→ AIM OF THE TASK
The required output consists solely of the lines from the one containing "# ---- helpers" down to the one containing "of a camera", both included, each quoted exactly.

——

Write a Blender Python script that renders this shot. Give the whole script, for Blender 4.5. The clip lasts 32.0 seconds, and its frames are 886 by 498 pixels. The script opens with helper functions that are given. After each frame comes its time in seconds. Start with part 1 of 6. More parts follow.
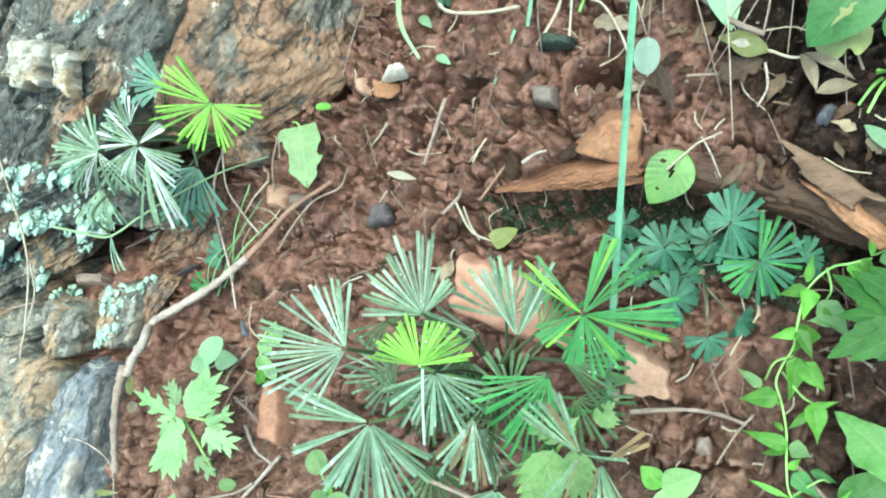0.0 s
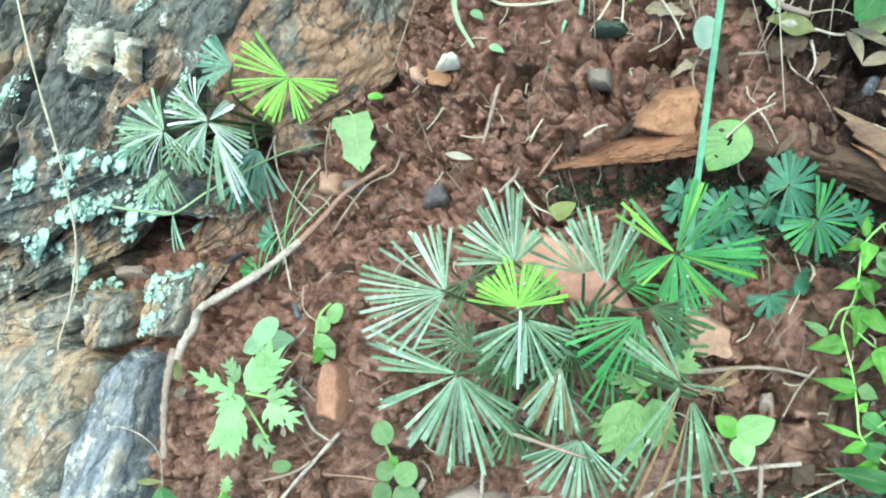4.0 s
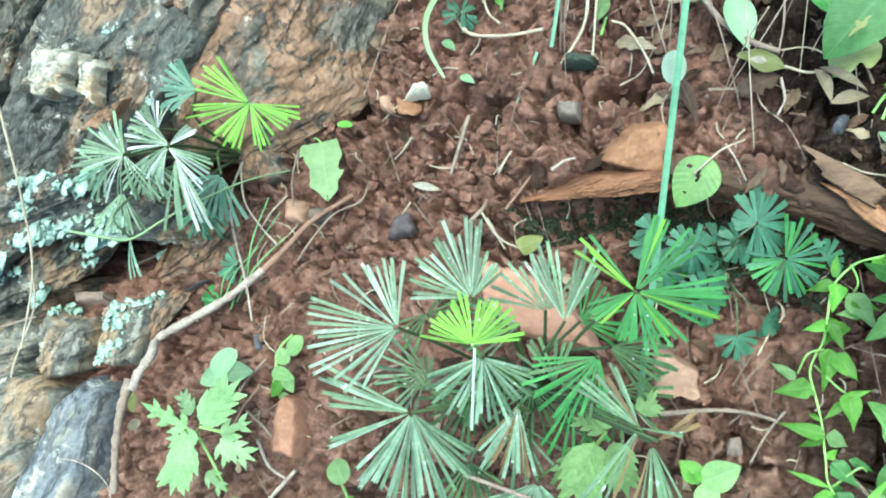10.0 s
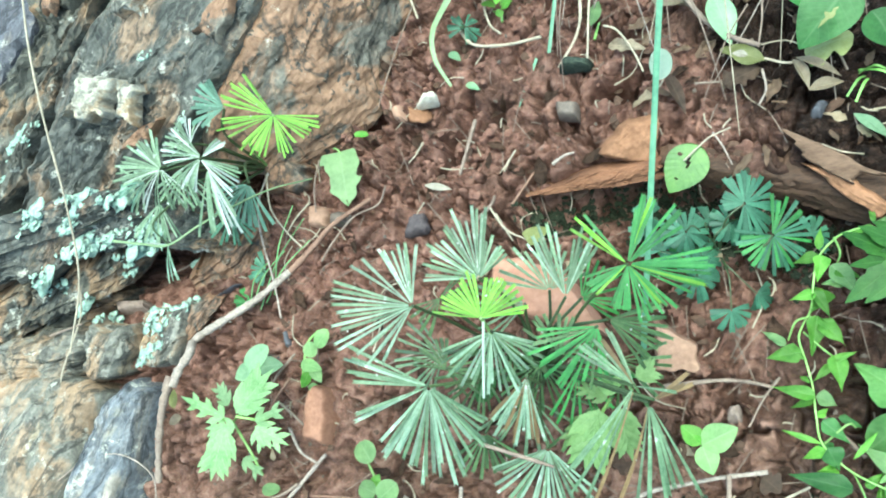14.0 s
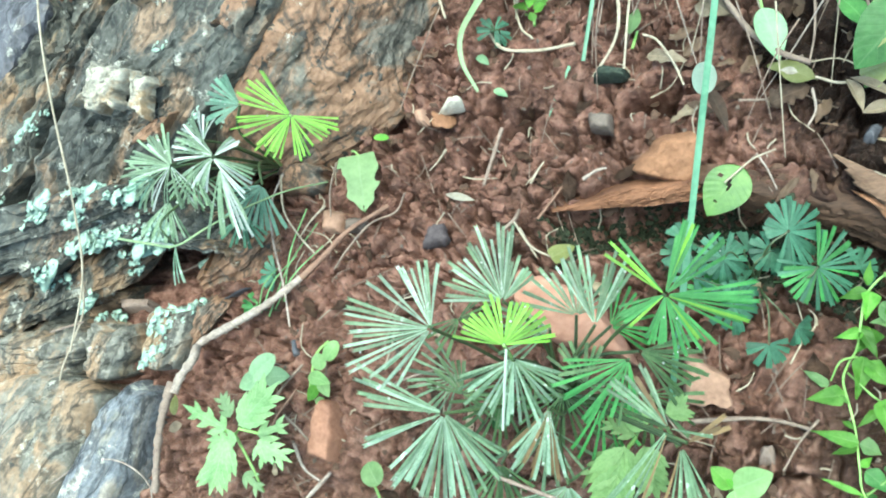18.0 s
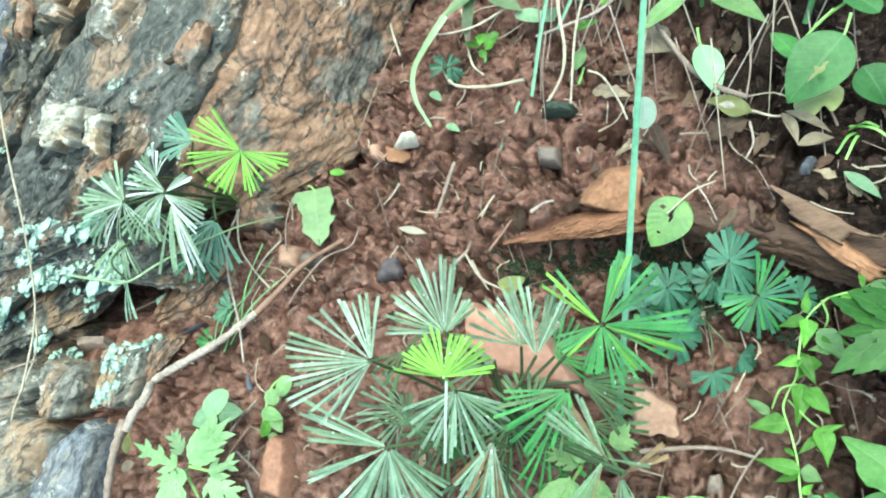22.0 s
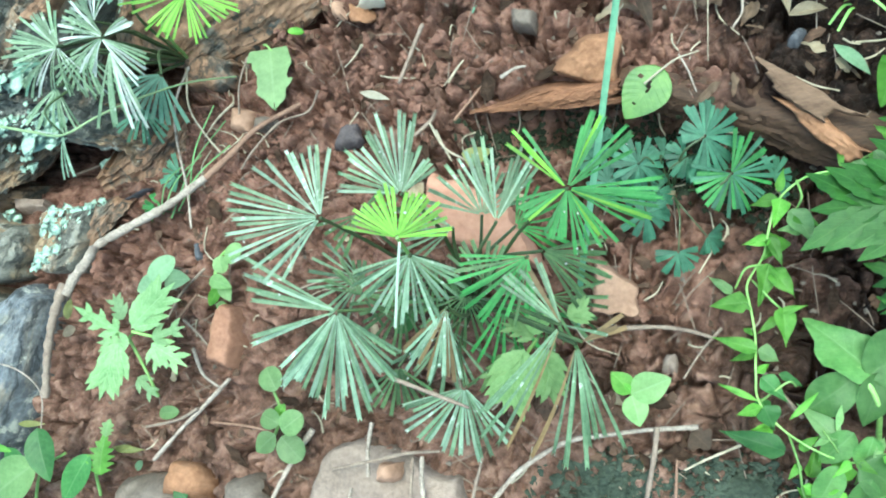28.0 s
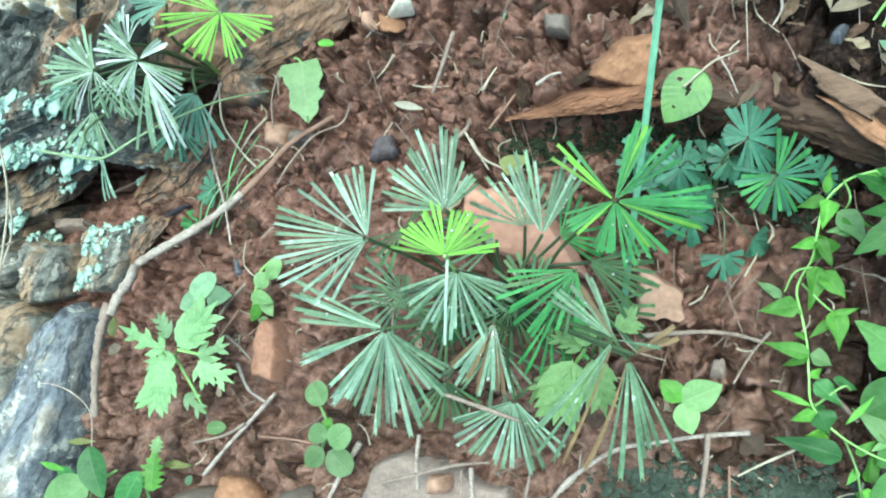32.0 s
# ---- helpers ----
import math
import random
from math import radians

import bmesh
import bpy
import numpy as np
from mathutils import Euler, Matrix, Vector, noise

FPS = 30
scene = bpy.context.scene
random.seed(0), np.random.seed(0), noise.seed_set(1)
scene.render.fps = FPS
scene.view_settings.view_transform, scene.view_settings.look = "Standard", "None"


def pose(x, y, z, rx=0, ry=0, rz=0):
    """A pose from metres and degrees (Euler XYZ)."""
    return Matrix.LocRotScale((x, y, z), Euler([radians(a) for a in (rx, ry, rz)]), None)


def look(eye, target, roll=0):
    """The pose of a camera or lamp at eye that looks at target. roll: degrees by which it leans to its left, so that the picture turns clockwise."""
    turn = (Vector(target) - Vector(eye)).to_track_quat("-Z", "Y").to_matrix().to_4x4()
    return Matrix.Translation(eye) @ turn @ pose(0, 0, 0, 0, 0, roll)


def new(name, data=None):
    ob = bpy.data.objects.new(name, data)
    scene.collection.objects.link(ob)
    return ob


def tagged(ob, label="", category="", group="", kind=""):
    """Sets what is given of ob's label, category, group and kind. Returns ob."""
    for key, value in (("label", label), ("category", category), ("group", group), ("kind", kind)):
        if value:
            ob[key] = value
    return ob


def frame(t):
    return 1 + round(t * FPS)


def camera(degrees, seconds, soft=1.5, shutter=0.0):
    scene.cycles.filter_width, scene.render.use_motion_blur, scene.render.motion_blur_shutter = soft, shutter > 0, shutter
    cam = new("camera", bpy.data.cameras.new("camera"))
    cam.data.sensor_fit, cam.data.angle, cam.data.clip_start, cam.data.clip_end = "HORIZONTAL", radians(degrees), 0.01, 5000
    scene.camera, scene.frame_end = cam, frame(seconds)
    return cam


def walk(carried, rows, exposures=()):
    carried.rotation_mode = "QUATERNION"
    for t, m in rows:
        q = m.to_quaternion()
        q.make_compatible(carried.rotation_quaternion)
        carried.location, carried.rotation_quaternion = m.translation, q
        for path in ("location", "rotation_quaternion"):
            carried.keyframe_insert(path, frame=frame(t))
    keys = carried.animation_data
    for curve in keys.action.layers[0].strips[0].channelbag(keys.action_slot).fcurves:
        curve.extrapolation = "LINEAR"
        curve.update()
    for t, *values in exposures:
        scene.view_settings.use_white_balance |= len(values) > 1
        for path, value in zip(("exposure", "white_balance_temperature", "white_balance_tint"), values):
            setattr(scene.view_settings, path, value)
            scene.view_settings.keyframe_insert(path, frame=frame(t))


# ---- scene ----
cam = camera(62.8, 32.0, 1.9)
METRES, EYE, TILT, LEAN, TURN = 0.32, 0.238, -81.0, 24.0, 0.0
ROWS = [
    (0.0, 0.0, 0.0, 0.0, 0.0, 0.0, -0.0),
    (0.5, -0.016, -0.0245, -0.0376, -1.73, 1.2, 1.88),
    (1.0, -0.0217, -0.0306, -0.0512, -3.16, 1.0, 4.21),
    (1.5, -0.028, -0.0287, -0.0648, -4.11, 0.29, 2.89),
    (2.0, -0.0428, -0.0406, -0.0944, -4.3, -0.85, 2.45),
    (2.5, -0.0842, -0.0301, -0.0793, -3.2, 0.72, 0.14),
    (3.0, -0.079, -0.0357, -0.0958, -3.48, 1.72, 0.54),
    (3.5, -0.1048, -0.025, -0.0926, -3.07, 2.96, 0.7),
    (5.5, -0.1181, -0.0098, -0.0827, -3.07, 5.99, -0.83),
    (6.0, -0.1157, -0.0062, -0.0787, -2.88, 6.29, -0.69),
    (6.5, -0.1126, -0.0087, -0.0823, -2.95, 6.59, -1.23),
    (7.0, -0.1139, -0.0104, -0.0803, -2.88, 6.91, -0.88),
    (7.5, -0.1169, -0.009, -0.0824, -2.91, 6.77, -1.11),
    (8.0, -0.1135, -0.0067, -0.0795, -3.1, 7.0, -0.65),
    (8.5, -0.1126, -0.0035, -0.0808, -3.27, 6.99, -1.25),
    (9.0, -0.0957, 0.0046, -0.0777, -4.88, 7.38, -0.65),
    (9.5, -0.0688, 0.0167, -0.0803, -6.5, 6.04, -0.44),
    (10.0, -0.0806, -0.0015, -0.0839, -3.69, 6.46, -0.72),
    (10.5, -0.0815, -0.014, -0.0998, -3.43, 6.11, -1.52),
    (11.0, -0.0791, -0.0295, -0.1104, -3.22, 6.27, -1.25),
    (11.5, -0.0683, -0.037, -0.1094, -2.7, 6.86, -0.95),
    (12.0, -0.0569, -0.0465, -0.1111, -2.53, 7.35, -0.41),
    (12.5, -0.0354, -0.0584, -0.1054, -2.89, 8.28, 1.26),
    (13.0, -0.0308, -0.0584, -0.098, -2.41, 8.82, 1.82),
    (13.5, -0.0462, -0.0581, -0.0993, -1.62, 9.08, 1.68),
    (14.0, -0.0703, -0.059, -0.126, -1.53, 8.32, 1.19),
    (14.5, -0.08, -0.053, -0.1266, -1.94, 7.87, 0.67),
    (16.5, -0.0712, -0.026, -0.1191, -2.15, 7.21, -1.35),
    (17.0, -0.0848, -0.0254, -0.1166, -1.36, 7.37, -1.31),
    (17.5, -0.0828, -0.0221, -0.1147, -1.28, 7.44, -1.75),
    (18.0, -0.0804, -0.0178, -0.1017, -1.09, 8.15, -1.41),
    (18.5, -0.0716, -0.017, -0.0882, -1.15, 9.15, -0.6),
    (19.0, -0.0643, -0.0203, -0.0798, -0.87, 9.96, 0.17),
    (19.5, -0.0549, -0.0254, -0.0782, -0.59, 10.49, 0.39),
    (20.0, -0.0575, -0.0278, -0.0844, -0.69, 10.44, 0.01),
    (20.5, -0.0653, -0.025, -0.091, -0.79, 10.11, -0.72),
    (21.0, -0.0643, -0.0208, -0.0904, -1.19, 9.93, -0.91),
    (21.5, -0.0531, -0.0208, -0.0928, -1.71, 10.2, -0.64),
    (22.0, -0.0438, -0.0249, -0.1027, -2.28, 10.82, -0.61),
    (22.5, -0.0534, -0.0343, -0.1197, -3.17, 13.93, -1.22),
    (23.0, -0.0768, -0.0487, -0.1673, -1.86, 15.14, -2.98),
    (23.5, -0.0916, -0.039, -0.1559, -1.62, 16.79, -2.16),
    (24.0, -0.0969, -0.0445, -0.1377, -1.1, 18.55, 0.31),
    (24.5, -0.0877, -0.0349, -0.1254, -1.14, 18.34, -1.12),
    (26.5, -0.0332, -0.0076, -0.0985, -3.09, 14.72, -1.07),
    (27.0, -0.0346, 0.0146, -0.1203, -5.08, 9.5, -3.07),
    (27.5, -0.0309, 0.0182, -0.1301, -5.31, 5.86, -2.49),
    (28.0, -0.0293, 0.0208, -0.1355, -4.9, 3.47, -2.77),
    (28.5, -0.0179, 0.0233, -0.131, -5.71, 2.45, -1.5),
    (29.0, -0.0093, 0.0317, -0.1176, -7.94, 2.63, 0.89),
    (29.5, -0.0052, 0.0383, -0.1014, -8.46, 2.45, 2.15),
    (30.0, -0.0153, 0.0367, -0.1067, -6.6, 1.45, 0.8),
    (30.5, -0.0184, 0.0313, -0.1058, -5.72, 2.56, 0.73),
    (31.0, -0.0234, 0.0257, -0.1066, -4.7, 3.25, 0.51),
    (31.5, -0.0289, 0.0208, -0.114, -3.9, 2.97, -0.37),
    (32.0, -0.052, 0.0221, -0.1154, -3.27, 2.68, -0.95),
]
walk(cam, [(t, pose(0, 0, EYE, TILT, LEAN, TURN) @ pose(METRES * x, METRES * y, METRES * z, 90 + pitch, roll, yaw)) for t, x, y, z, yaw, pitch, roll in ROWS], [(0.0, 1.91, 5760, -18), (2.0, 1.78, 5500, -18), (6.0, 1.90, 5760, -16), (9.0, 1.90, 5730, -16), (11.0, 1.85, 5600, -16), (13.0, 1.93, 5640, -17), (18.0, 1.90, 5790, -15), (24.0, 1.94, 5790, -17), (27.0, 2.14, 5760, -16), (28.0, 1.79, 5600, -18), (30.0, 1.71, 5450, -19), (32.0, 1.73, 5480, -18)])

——

→ SOLVED EXERCISE
# ---- helpers ----
import math
import random
from math import radians

import bmesh
import bpy
import numpy as np
from mathutils import Euler, Matrix, Vector, noise

FPS = 30
scene = bpy.context.scene
random.seed(0), np.random.seed(0), noise.seed_set(1)
scene.render.fps = FPS
scene.view_settings.view_transform, scene.view_settings.look = "Standard", "None"


def pose(x, y, z, rx=0, ry=0, rz=0):
    """A pose from metres and degrees (Euler XYZ)."""
    return Matrix.LocRotScale((x, y, z), Euler([radians(a) for a in (rx, ry, rz)]), None)


def look(eye, target, roll=0):
    """The pose of a camera or lamp at eye that looks at target. roll: degrees by which it leans to its left, so that the picture turns clockwise."""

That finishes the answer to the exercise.